▶ WHAT IS NEEDED:
Read the lines that follow and pick out every one containing the word "Continue".

(Entries with animation source code)
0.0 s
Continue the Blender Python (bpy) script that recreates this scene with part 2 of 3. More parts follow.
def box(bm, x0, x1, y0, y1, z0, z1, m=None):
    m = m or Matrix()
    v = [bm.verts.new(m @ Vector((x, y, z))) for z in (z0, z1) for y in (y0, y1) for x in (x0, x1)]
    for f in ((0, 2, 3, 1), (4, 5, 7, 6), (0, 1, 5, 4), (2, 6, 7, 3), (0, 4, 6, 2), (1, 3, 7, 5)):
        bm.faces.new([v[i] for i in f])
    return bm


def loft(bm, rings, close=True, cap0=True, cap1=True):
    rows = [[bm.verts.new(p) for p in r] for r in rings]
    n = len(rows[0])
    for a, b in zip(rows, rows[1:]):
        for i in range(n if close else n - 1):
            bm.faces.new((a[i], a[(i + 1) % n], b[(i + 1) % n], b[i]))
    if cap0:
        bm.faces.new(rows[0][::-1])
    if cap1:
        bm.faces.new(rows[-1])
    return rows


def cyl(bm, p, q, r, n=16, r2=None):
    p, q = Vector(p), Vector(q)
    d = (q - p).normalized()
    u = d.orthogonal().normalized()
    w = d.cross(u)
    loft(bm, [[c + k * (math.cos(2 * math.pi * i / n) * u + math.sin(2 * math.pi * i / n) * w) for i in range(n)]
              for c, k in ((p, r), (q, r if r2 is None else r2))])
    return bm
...
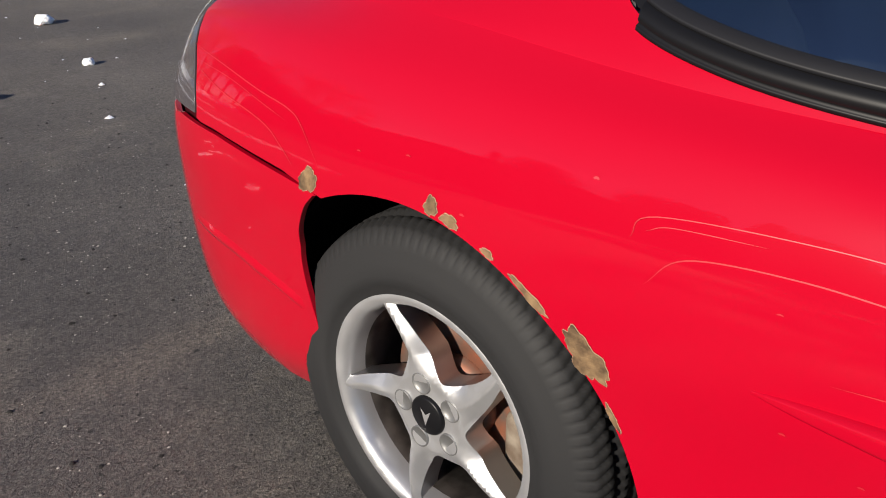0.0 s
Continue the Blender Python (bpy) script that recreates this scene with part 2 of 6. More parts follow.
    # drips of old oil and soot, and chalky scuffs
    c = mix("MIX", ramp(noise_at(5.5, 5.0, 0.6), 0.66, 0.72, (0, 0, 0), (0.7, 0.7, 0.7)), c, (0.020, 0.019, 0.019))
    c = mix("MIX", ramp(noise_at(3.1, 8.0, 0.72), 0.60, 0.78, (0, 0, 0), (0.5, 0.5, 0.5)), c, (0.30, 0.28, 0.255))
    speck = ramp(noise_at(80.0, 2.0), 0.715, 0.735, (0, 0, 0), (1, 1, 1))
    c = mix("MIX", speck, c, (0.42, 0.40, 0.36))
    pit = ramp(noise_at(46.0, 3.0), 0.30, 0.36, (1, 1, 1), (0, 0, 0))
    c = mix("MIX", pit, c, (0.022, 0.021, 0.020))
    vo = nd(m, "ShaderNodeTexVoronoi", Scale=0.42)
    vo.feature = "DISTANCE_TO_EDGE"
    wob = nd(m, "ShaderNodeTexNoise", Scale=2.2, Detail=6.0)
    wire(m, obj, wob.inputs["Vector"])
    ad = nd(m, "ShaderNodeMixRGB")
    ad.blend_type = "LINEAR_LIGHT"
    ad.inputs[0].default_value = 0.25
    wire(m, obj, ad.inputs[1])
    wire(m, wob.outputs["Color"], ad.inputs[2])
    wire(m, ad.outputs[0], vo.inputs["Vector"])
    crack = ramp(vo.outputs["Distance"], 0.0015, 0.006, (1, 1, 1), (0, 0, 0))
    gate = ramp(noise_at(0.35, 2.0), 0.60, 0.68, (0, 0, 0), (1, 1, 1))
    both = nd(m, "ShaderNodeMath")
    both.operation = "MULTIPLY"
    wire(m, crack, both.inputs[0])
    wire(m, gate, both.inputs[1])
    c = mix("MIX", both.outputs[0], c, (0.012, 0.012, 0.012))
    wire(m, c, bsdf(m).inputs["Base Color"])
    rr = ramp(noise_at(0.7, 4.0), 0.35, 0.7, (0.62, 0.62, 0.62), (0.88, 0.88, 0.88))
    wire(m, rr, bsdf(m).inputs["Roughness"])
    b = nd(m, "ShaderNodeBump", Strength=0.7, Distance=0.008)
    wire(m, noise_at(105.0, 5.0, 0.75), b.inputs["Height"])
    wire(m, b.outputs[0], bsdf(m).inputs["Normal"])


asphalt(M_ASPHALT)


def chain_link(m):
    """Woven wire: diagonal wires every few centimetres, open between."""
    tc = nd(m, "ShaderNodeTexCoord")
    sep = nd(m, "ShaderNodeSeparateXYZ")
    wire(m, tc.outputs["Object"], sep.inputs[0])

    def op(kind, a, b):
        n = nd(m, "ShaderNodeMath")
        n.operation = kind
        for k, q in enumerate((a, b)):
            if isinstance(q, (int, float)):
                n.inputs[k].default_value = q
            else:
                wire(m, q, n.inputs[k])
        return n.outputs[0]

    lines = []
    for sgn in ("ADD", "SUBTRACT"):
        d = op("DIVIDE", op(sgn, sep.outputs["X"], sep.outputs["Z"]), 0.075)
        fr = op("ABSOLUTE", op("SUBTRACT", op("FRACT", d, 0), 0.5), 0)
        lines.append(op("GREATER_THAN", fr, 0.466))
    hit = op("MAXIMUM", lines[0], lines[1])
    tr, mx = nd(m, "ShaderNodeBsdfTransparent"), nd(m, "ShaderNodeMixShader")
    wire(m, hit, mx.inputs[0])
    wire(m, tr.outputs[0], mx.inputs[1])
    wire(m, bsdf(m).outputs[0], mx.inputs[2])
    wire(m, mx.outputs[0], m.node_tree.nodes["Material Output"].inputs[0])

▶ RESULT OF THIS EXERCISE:
Continue the Blender Python (bpy) script that recreates this scene with part 2 of 3. More parts follow.
Continue the Blender Python (bpy) script that recreates this scene with part 2 of 6. More parts follow.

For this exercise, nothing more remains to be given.